Julien’s biographical portraits, which are an essential part of this Focus, do not seek so much to make a reliable portrait of the character, as to reconstruct some of the period scenes that prize open the field of vision normally limited to characters addressed as historical exceptions, thus giving us access to worlds rarely portrayed in the cinema. Using basic resources such as the narrative or the aesthetic, Julien develops a cinema of opposition, putting into play a cinematographic practice that produces imaginary worlds and stories that can be defined as a space for political and social action.

With Julien’s participation, the four sessions of Focus #3 will present a selection of the director’s extensive filmography, including his participation as a founding member of Sankofa Film and Video Collective. These projects show different aesthetic approaches to race, class and queer issues, and invite us to question what radicalism means today.

In collaboration with:
Filmoteca de Catalunya
Isaac Julien, "Hommage Noir (Looking For Langston Vintage Series)", 1989/2016


Isaac Julien, "Hommage Noir (Looking For Langston Vintage Series)", 1989/2016

Looking for Langston

Introduced by Isaac Julien and Pablo Martínez, MACBA head of Programmes. Roundtable following the screening with the director chaired by Tanya Barson.

Looking for Langston, Isaac Julien, 1989, digital, b/w, 46 min, VOSE.
Described by Isaac Julien as a non-narrative monochrome documentary, it examines the private life of African-American activist, poet, screenwriter and columnist Langston Hughes (1902–1967) and his relationship with other black and gay artists and writers, with whom he organised the Harlem Renaissance movement during the 1920s. It was directed while Julien was part of Sankofa, with critic and curator Mark Nash assisting in the research. In addition to being a precursor to the New Queer Cinema, for the last thirty years this documentary has been a benchmark in African-American studies at American universities and art schools.

"Frantz Fanon: Black Skin White Mask", Isaac Julien, 1996 (still)

Frantz Fanon: Black Skin White Mask

Frantz Fanon: Black Skin White Mask, Isaac Julien, 1996, digital, colour, sound, 70 min, VOSE.
This film reconstructs a possible portrait of the influential psychologist, philosopher, writer and activist Frantz Fanon (1925–1961), reflecting on Fanon’s personal experience in his native Martinique that laid the foundation for his writing.
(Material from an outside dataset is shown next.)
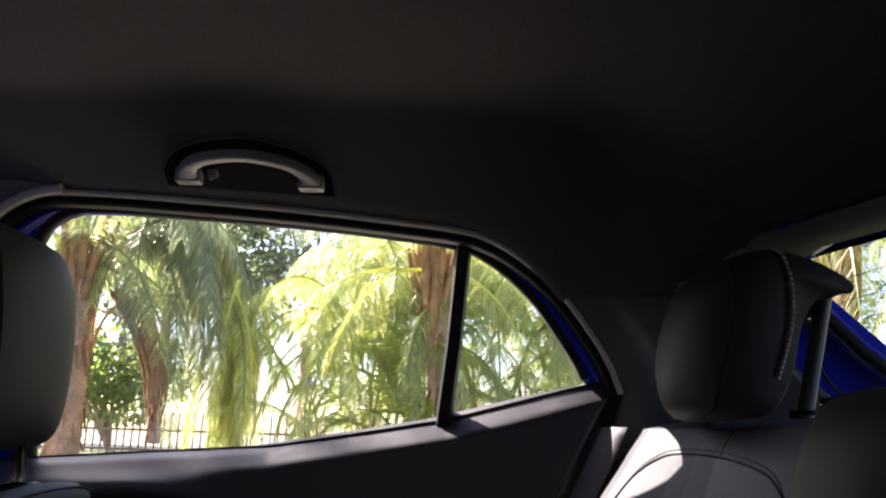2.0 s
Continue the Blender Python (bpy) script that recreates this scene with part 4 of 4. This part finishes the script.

Reality and fiction meet in a complex web of stylistic approaches and narrative devices, with historical re-enactments interpreted by actor Colin Salmon.

Presentation and roundtable following the screening by Isaac Julien.
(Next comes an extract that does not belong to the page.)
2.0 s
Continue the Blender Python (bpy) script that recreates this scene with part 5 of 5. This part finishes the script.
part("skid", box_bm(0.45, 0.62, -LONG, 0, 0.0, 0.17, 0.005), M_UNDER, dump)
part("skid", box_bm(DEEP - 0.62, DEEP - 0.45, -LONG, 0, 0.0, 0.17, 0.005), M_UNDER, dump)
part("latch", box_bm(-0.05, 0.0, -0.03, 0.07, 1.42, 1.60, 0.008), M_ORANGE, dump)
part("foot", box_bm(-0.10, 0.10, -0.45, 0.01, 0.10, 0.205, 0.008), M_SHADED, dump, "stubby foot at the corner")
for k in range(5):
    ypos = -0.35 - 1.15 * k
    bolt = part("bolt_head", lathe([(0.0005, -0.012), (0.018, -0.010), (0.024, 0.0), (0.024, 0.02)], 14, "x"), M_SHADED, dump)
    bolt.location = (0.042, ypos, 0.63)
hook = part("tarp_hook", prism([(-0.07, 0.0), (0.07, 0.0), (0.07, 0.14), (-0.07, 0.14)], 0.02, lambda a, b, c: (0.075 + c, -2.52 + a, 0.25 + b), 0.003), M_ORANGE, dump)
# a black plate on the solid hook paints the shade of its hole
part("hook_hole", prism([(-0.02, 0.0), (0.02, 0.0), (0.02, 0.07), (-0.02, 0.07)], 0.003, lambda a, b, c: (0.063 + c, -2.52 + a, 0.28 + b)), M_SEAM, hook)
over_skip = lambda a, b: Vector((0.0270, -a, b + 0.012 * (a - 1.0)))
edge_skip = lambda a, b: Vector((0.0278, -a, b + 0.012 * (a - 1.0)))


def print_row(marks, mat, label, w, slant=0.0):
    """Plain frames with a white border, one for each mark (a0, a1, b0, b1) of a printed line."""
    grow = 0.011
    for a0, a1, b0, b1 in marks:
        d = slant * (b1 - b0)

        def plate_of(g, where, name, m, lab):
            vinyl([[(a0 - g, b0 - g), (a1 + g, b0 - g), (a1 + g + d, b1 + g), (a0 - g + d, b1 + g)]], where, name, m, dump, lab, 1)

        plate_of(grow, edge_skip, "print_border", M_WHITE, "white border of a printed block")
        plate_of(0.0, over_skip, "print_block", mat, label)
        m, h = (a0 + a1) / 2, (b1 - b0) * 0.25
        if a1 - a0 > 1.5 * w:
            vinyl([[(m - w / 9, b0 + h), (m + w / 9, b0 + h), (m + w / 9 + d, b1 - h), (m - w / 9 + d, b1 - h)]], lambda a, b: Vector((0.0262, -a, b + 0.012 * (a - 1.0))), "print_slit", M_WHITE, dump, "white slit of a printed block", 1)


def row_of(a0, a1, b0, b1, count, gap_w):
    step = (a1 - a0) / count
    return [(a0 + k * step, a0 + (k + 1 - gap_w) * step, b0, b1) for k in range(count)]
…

"Derek", Isaac Julien, 2008. Foto: Kellgren


Derek, Isaac Julien, 2008, digital, colour, sound, 78 min, VOSE.
This poetic documentary introduces us to the life of the British filmmaker, artist and writer Derek Jarman (1942–1994) through the use of archive footage. It was made in collaboration with Tilda Swinton and focuses on the one-day interview Jarman gave to Colin McCabe during the 1980s.

From Sebastiane (1976) to Blue (1992), Jarman’s films constantly ask questions about time and art as seen from his own context, a time when gay liberation and AIDS came to the fore. Possibly one of the most relevant figures of queer cinema, Jarman died as a result of AIDS in 1994.
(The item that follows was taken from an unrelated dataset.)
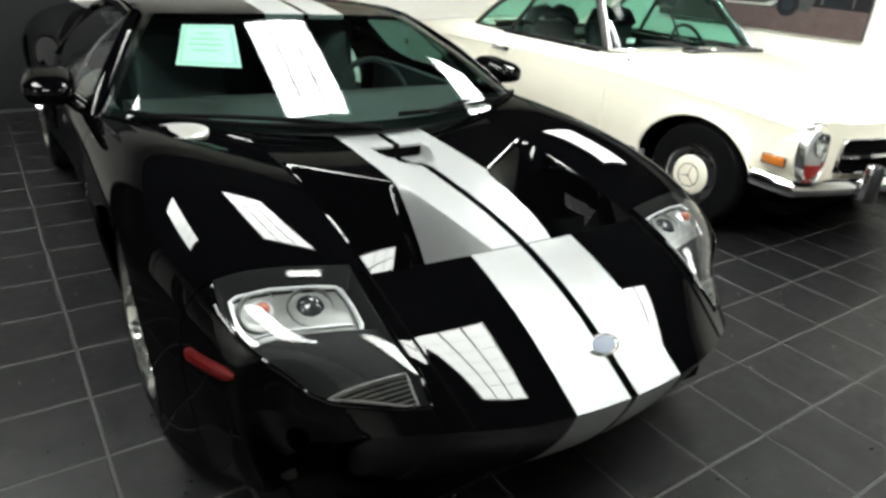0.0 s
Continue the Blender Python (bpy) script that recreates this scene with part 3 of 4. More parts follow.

"Young Soul Rebels" (Mo Sesay and Valentine Nonyela), Isaac Julien, 1991

Young Soul Rebels

Young Soul Rebels, Isaac Julien, 1991, 35 mm, colour, sound, 105 min, VOSE.
The year is 1977. Chris and Caz are pirate radio DJs that broadcasts soul and funk. Someone murders their friend TJ, who is gay, and Chris and his girlfriend become suspects. Meanwhile, Caz establishes a relationship with Billibud, a punk who discovers the extent of endemic racism and homophobia. Young Soul Rebels is both a thriller and social drama that reflects the hotbed of subcultures, races and sexual options in London during the pre-Thatcher era.